The request –
Make an exact copy of the lines, leaving the pictures out.

Source records –
____________________

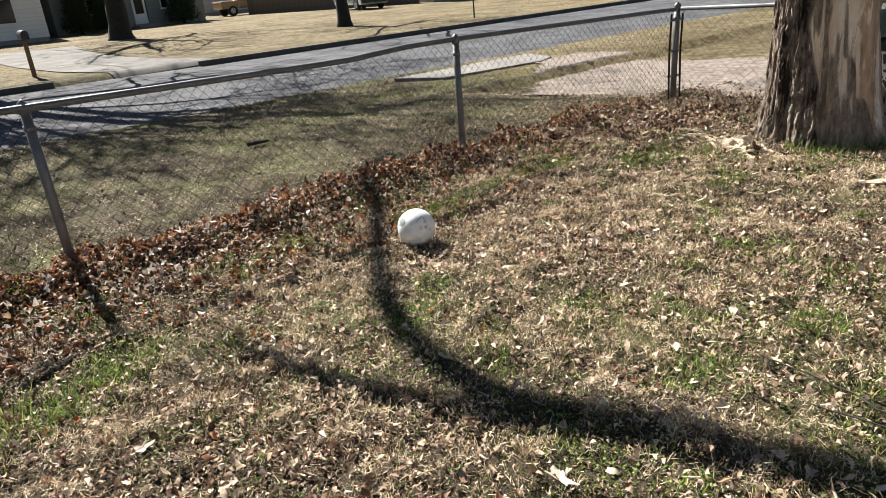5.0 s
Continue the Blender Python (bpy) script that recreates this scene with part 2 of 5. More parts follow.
def build_ground():
    ss = lines((-600, -60, 90), (-60, -12, 4), (-12, -6, 0.3), (-6, 8, 0.06), (8, 16, 0.3), (16, 60, 4), (60, 600, 90))
    dd = lines((-400, -40, 60), (-40, -12, 3), (-12, -8.5, 0.25), (-8.5, 0.6, 0.06), (0.6, 14, 0.15), (14, 60, 2.5), (60, 700, 80))
    S, D = np.meshgrid(ss, dd, indexing="ij")
    X, Y = S * U.x + (D + D0) * N.x, S * U.y + (D + D0) * N.y
    V = np.stack([X, Y, ground_z(X, Y)], -1).reshape(-1, 3)
    a, b = len(ss), len(dd)
    idx = np.arange(a * b).reshape(a, b)
    F = np.stack([idx[:-1, :-1], idx[1:, :-1], idx[1:, 1:], idx[:-1, 1:]], -1).reshape(-1, 4)
    me = bpy.data.meshes.new("ground")
    me.vertices.add(len(V))
    me.vertices.foreach_set("co", V.ravel())
    me.loops.add(F.size)
    me.loops.foreach_set("vertex_index", F.ravel())
    me.polygons.add(len(F))
    me.polygons.foreach_set("loop_start", np.arange(0, F.size, 4))
    me.polygons.foreach_set("use_smooth", np.ones(len(F), bool))
    me.update()
    me.validate()
    me.materials.append(LAWN)
    turf = np.maximum(smooth01(3.6, 6.0, D), np.maximum(smooth01(-7.0, -8.6, D), np.maximum(smooth01(-3.6, -4.8, S) * 0.9, smooth01(5.8, 7.2, S))))
    turf = np.maximum(turf, 0.75 * smooth01(0.1, 0.4, D))
    at = me.attributes.new("turf", "FLOAT", "POINT")
    at.data.foreach_set("value", turf.ravel().astype(np.float32))
    mown = me.attributes.new("mown", "FLOAT", "POINT")
    mown.data.foreach_set("value", np.maximum(0.9 * smooth01(ROAD_FAR, ROAD_FAR + 1.5, D), 0.75 * smooth01(7.0, 9.0, S) * smooth01(0.3, 1.2, D)).ravel().astype(np.float32))
    return tagged(new("ground", me), "dry winter lawn of straw and thin green grass over soil", "ground", kind="structure")


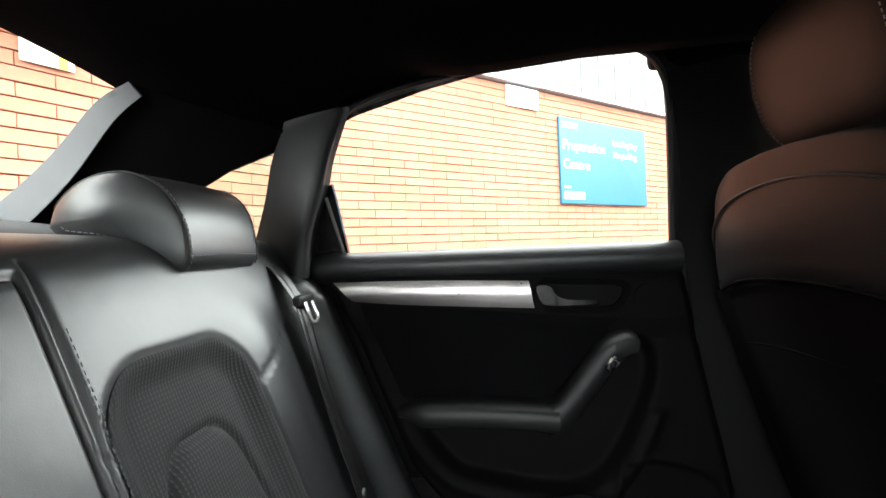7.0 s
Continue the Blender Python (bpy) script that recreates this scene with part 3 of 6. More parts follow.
def sill_and_pillar(sx):
    loop = relax(loop_yz(OPENING, 6), 3)
    inner = shrink(loop, 0.018)
    inner2 = shrink(loop, 0.040)
    if sx > 0:
        wide, wide2 = relax(shrink(loop, 0.052), 8), relax(shrink(loop, 0.075), 8)
        k = [smooth_step((0.62 - p[0]) / 0.15) * smooth_step((1.12 - p[1]) / 0.12) for p in loop]
        inner = [tuple(lerp(Vector(p), Vector(q), t)) for p, q, t in zip(inner, wide, k)]
        inner2 = [tuple(lerp(Vector(p), Vector(q), t)) for p, q, t in zip(inner2, wide2, k)]
        outer = shrink(loop, -0.030)
        k = [smooth_step((0.62 - p[0]) / 0.15) * smooth_step((0.93 - p[1]) / 0.12) for p in loop]
        loop = [tuple(lerp(Vector(p), Vector(q), t)) for p, q, t in zip(loop, outer, k)]
    if sx < 0:
        loop, inner, inner2 = (shrink(l, -0.075) for l in (loop, inner, inner2))
    i1, i2 = (0.075, 0.095) if sx > 0 else (0.045, 0.055)
    a, b, c, d = side(loop, sx, 0.006), side(inner, sx, 0.03), side(inner, sx, i1), side(inner2, sx, i2)
    front = [max(smooth_step((p[0] - 0.80) / 0.12), smooth_step((0.46 - p[1]) / 0.06)) for p in loop]
    step = [lerp(p, q, 0.45) + Vector((sx * 0.010, 0, 0)) for p, q in zip(a, b)]
    step2 = [lerp(p, q, 0.62) + Vector((-sx * 0.004, 0, 0)) for p, q in zip(a, b)]
    cut = [lerp(q, r, 1 - 0.9 * f) for q, r, f in zip(b, c, front)]
    deep = [lerp(r, lerp(q, r, 0.6 if p[1] < 0.5 or sx < 0 else 0.15), f) for p, q, r, f in zip(loop, b, d, front)]
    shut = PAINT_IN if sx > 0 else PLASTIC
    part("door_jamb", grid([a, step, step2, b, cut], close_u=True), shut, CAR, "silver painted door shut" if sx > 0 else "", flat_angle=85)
    if sx > 0:
        high = [k for k, p in enumerate(loop) if p[1] > (0.44 if p[0] < 0.7 else 0.60)]
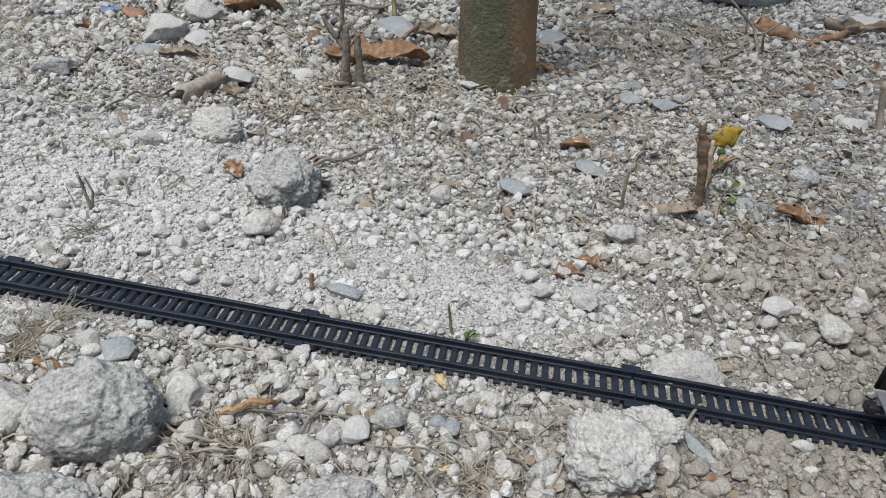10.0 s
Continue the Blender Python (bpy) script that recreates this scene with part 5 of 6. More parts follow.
rock(-0.0550, 0.4125, (0.0132, 0.0165, 0.0083), 35, M["brown_stone"], "small smooth brownish pebble", "pebble", -10, 0.13, 4, 0.05, 10, "pebble", "")
rock(0.2847, 0.5180, (0.0245, 0.0306, 0.0153), 36, M["grey_rock"], "rough dark grey stone", "stone", -3, 0.13, 4, 0.16, 10, "rock", "")
rock(0.1171, 0.3963, (0.0253, 0.0152, 0.0149), 37, M["grey_rock"], "rough dark grey stone", "stone", 4, 0.13, 4, 0.16, 10, "rock", "")
rock(0.1270, 0.3844, (0.0153, 0.0107, 0.0096), 38, M["clod"], "small pale stone lying on gravel", "stone", 11, 0.13, 4, 0.16, 10, "rock", "")
rock(0.0849, 0.3271, (0.0172, 0.0215, 0.0107), 39, M["clod"], "pale crumbly clod lying on gravel", "stone", -12, 0.13, 4, 0.16, 10, "rock", "")
rock(0.0750, 0.3517, (0.0090, 0.0112, 0.0056), 40, M["clod"], "small pale stone lying on gravel", "stone", -5, 0.13, 4, 0.16, 10, "rock", "")
rock(0.0603, 0.3300, (0.0138, 0.0127, 0.0086), 41, M["clod"], "small pale stone lying on gravel", "stone", 2, 0.13, 4, 0.16, 10, "rock", "")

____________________

Final answer –
5.0 s
Continue the Blender Python (bpy) script that recreates this scene with part 2 of 5. More parts follow.
def build_ground():
    ss = lines((-600, -60, 90), (-60, -12, 4), (-12, -6, 0.3), (-6, 8, 0.06), (8, 16, 0.3), (16, 60, 4), (60, 600, 90))
    dd = lines((-400, -40, 60), (-40, -12, 3), (-12, -8.5, 0.25), (-8.5, 0.6, 0.06), (0.6, 14, 0.15), (14, 60, 2.5), (60, 700, 80))
    S, D = np.meshgrid(ss, dd, indexing="ij")
    X, Y = S * U.x + (D + D0) * N.x, S * U.y + (D + D0) * N.y
    V = np.stack([X, Y, ground_z(X, Y)], -1).reshape(-1, 3)
    a, b = len(ss), len(dd)
    idx = np.arange(a * b).reshape(a, b)
    F = np.stack([idx[:-1, :-1], idx[1:, :-1], idx[1:, 1:], idx[:-1, 1:]], -1).reshape(-1, 4)
    me = bpy.data.meshes.new("ground")
    me.vertices.add(len(V))
    me.vertices.foreach_set("co", V.ravel())
    me.loops.add(F.size)
    me.loops.foreach_set("vertex_index", F.ravel())
    me.polygons.add(len(F))
    me.polygons.foreach_set("loop_start", np.arange(0, F.size, 4))
    me.polygons.foreach_set("use_smooth", np.ones(len(F), bool))
    me.update()
    me.validate()
    me.materials.append(LAWN)
    turf = np.maximum(smooth01(3.6, 6.0, D), np.maximum(smooth01(-7.0, -8.6, D), np.maximum(smooth01(-3.6, -4.8, S) * 0.9, smooth01(5.8, 7.2, S))))
    turf = np.maximum(turf, 0.75 * smooth01(0.1, 0.4, D))
    at = me.attributes.new("turf", "FLOAT", "POINT")
    at.data.foreach_set("value", turf.ravel().astype(np.float32))
    mown = me.attributes.new("mown", "FLOAT", "POINT")
    mown.data.foreach_set("value", np.maximum(0.9 * smooth01(ROAD_FAR, ROAD_FAR + 1.5, D), 0.75 * smooth01(7.0, 9.0, S) * smooth01(0.3, 1.2, D)).ravel().astype(np.float32))
    return tagged(new("ground", me), "dry winter lawn of straw and thin green grass over soil", "ground", kind="structure")


7.0 s
Continue the Blender Python (bpy) script that recreates this scene with part 3 of 6. More parts follow.
def sill_and_pillar(sx):
    loop = relax(loop_yz(OPENING, 6), 3)
    inner = shrink(loop, 0.018)
    inner2 = shrink(loop, 0.040)
    if sx > 0:
        wide, wide2 = relax(shrink(loop, 0.052), 8), relax(shrink(loop, 0.075), 8)
        k = [smooth_step((0.62 - p[0]) / 0.15) * smooth_step((1.12 - p[1]) / 0.12) for p in loop]
        inner = [tuple(lerp(Vector(p), Vector(q), t)) for p, q, t in zip(inner, wide, k)]
        inner2 = [tuple(lerp(Vector(p), Vector(q), t)) for p, q, t in zip(inner2, wide2, k)]
        outer = shrink(loop, -0.030)
        k = [smooth_step((0.62 - p[0]) / 0.15) * smooth_step((0.93 - p[1]) / 0.12) for p in loop]
        loop = [tuple(lerp(Vector(p), Vector(q), t)) for p, q, t in zip(loop, outer, k)]
    if sx < 0:
        loop, inner, inner2 = (shrink(l, -0.075) for l in (loop, inner, inner2))
    i1, i2 = (0.075, 0.095) if sx > 0 else (0.045, 0.055)
    a, b, c, d = side(loop, sx, 0.006), side(inner, sx, 0.03), side(inner, sx, i1), side(inner2, sx, i2)
    front = [max(smooth_step((p[0] - 0.80) / 0.12), smooth_step((0.46 - p[1]) / 0.06)) for p in loop]
    step = [lerp(p, q, 0.45) + Vector((sx * 0.010, 0, 0)) for p, q in zip(a, b)]
    step2 = [lerp(p, q, 0.62) + Vector((-sx * 0.004, 0, 0)) for p, q in zip(a, b)]
    cut = [lerp(q, r, 1 - 0.9 * f) for q, r, f in zip(b, c, front)]
    deep = [lerp(r, lerp(q, r, 0.6 if p[1] < 0.5 or sx < 0 else 0.15), f) for p, q, r, f in zip(loop, b, d, front)]
    shut = PAINT_IN if sx > 0 else PLASTIC
    part("door_jamb", grid([a, step, step2, b, cut], close_u=True), shut, CAR, "silver painted door shut" if sx > 0 else "", flat_angle=85)
    if sx > 0:
        high = [k for k, p in enumerate(loop) if p[1] > (0.44 if p[0] < 0.7 else 0.60)]
10.0 s
Continue the Blender Python (bpy) script that recreates this scene with part 5 of 6. More parts follow.
rock(-0.0550, 0.4125, (0.0132, 0.0165, 0.0083), 35, M["brown_stone"], "small smooth brownish pebble", "pebble", -10, 0.13, 4, 0.05, 10, "pebble", "")
rock(0.2847, 0.5180, (0.0245, 0.0306, 0.0153), 36, M["grey_rock"], "rough dark grey stone", "stone", -3, 0.13, 4, 0.16, 10, "rock", "")
rock(0.1171, 0.3963, (0.0253, 0.0152, 0.0149), 37, M["grey_rock"], "rough dark grey stone", "stone", 4, 0.13, 4, 0.16, 10, "rock", "")
rock(0.1270, 0.3844, (0.0153, 0.0107, 0.0096), 38, M["clod"], "small pale stone lying on gravel", "stone", 11, 0.13, 4, 0.16, 10, "rock", "")
rock(0.0849, 0.3271, (0.0172, 0.0215, 0.0107), 39, M["clod"], "pale crumbly clod lying on gravel", "stone", -12, 0.13, 4, 0.16, 10, "rock", "")
rock(0.0750, 0.3517, (0.0090, 0.0112, 0.0056), 40, M["clod"], "small pale stone lying on gravel", "stone", -5, 0.13, 4, 0.16, 10, "rock", "")
rock(0.0603, 0.3300, (0.0138, 0.0127, 0.0086), 41, M["clod"], "small pale stone lying on gravel", "stone", 2, 0.13, 4, 0.16, 10, "rock", "")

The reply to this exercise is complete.